Nunavut and Nunavik’s top 10 fiascos of 2010

A banner year for failure and incompetence


Reporters who covered the Eastern Arctic last year spent a lot of time chronicling an impressive range of fiascos, boondoggles and public embarrassments.

There’s no doubt about it — in the annals of futility, 2010 was an impressive year.

1. The Nunavut Housing Corp.

Nunavut’s most spectacular fiasco of 2010 didn’t occur, of course, in just one year. It takes years of sustained effort to incinerate more than $110 million worth of public money. But it was in 2010 that this sorry mess came to light, and for that reason the Nunavut Housing Corp. gets first place.

2. Department of Human Resources, Nunavut

As Auditor General Sheila Fraser revealed in 2010, those tireless strivers at the Department of Human Resources continue to contend. It takes them an average of 318 days to fill a vacant job; half of all job competitions fail to find qualified applicants and employee performance, except for the Department of Education, is not evaluated.

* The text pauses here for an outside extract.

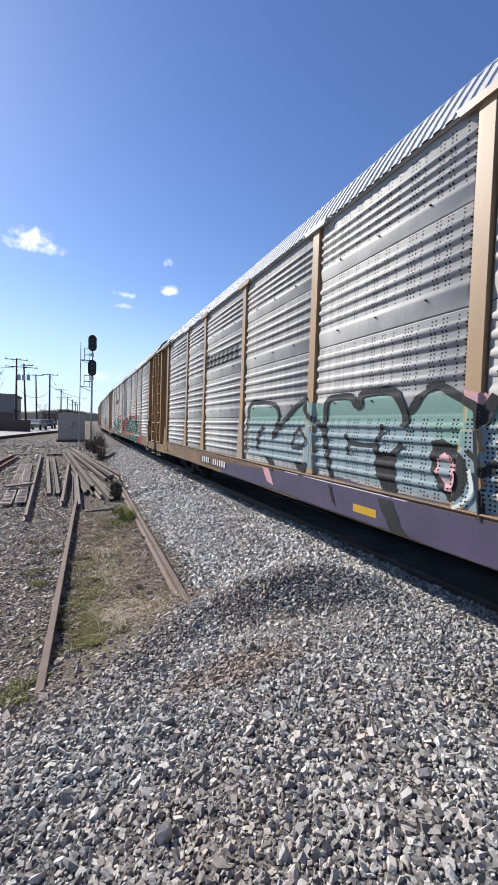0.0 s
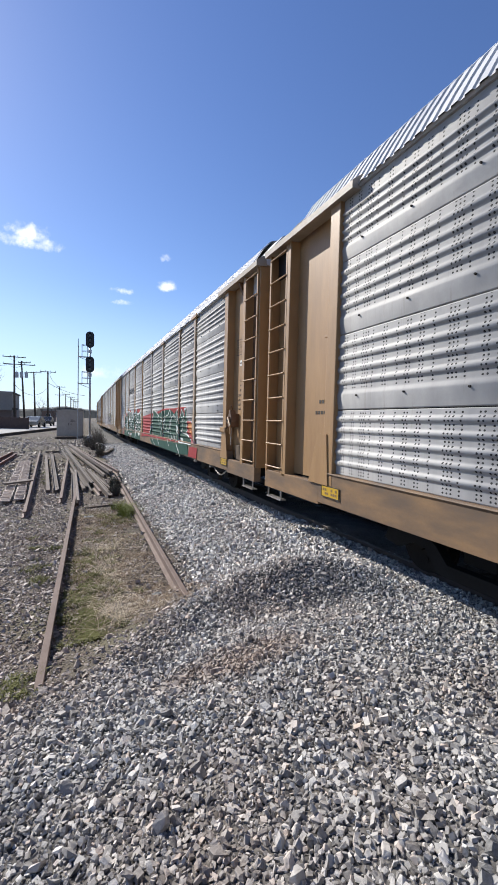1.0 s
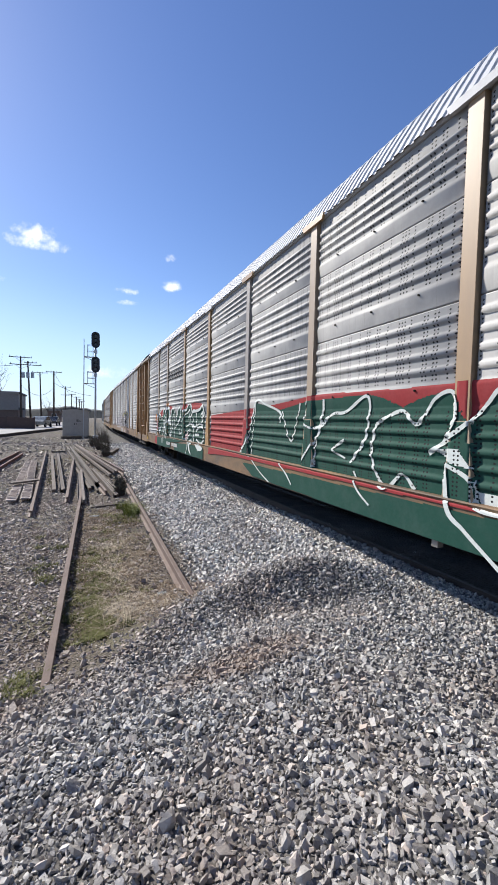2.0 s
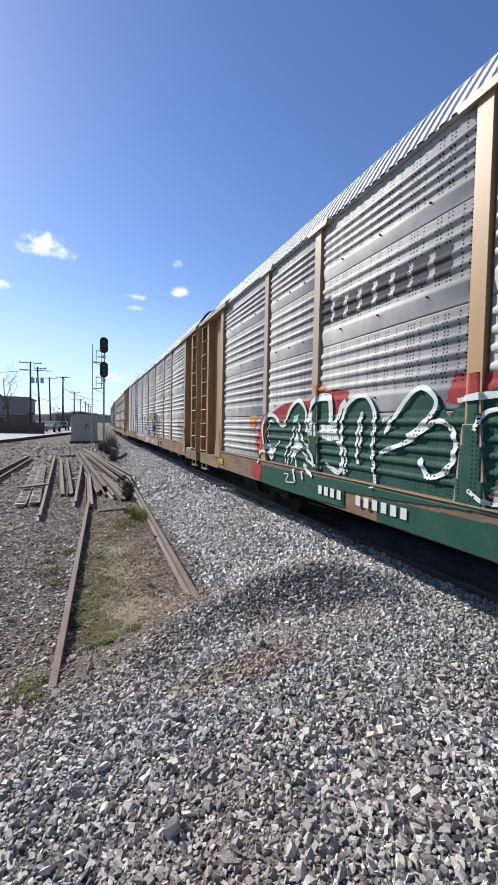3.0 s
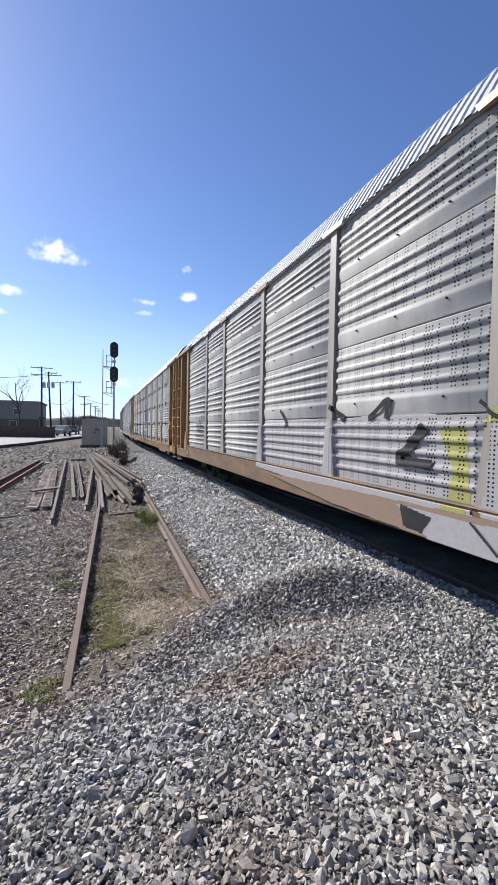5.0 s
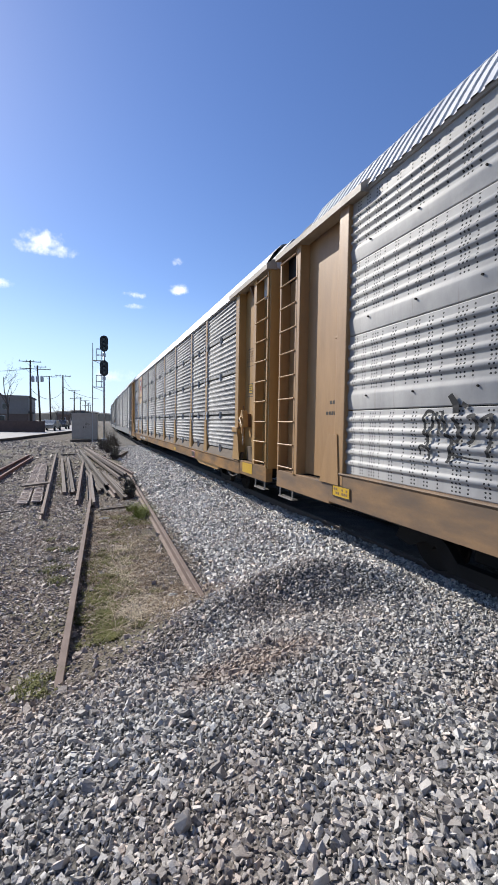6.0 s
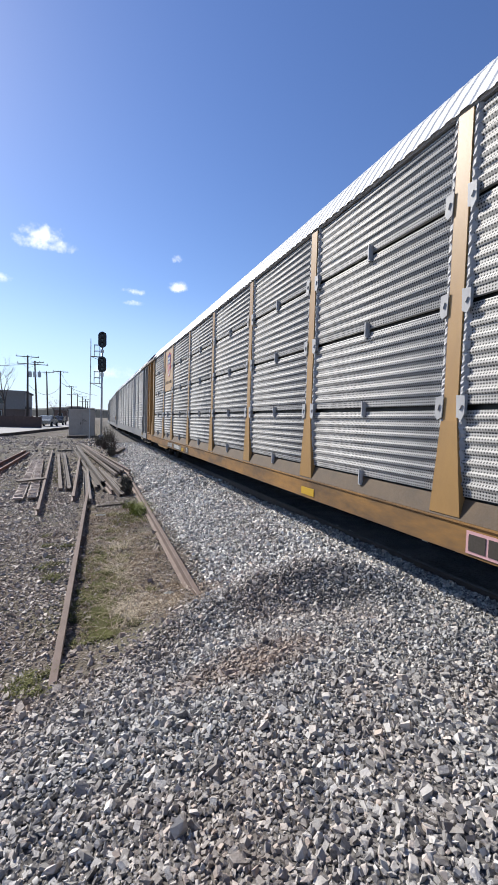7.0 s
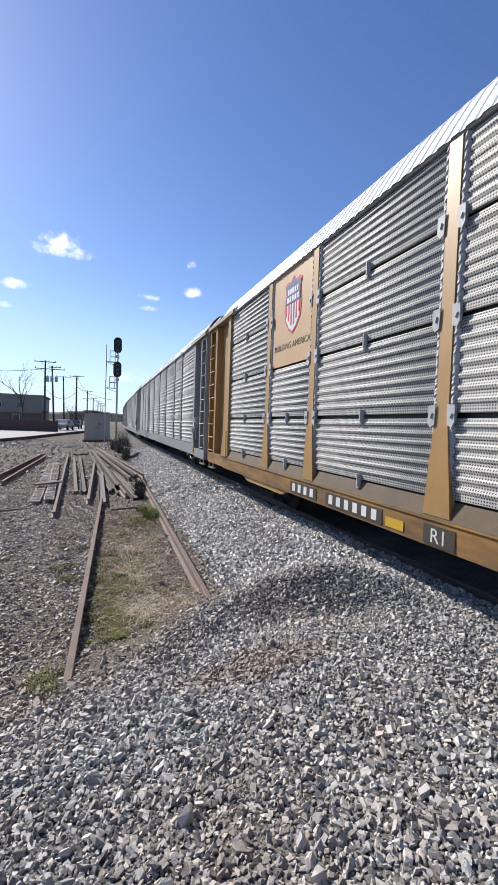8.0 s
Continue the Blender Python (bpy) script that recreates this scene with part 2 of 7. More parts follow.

Naturally, the GN won’t reach its Inuit hiring targets, but you knew that already.

3. Child protection in Nunavut and Nunavik

Thanks to the Quebec Human Rights Commission, we’ve known about Nunavik’s child protection fiasco for years. Now, thanks to legal aid lawyers in the Kitikmeot, we know Nunavut’s system is likely as bad or worse. At the same time, thanks to a decision in court last year, we now know Nunavut’s Child and Family Services Act is in breach of the Charter of Rights — yet another made-in-Nunavut fiasco.

4. The Quebec health system

We actually mean the cluster of Nunavik and Quebec agencies responsible for the Villeray patient home disaster of 2010, but there are too many pompous acronyms to fit inside a simple sentence, let alone a headline. But because of their bungling, the Inuit of Nunavik were deprived of a much-needed health service in Montreal.

5. Natural Resources Canada

The oil, gas and uranium hunters who toil for Natural Resources Canada’s $100 million GEM project rolled along quite nicely until last year. Then they proposed seismic testing, for a couple of days, in Lancaster Sound. Turns out the Government of Canada can’t do what scores of mining companies manage to do every year: consult with communities.

6. Nunavut’s justice and correctional systems

Tony Noakes Jr., Nunavut’s ex-fire marshal, helped bring this fiasco to light last year when he revealed a host of fire safety violations at Nunavut’s grossly overcrowded Baffin Correctional Centre. Naturally, Noakes got booted from his job. Also last year, Justice Robert Kilpatrick helped explain why BCC got overcrowded in the first place. In his urgent request that Ottawa hire two more judges, he pointed out that Nunavut now generates more violent crime than the court system can handle.

7. Paul Kaludjak’s political career

An elected official earning more than $170,000 a year can’t keep his hands off the corporate credit card — a self-inflicted fiasco that speaks for itself.

8. CBC: radio silence in Nunavik

With a referendum on a new form of government and a new provincial development scheme called Plan Nord lurking on the horizon, Nunavik’s need for information is greater than ever. But Canada’s $1.4 billion-a-year national broadcaster still can’t find a way to serve many of the region’s 15 communities.

9. Ottawa’s census fiasco

To create smart policies on housing, job training, education, language and poverty reduction, Nunavut needs good information. Thanks to the Conservative government’s bone-headed decision to drop the long-form census, such information will be much harder to come by in the future.

10. The Clipper Adventurer runs aground

When the cruise ship Clipper Adventurer ran aground this past August, putting the lives of some 200 people at grave risk, the vessel’s operator claimed they hit an “uncharted” hazard. Not so. The rock they hit was charted in 2007.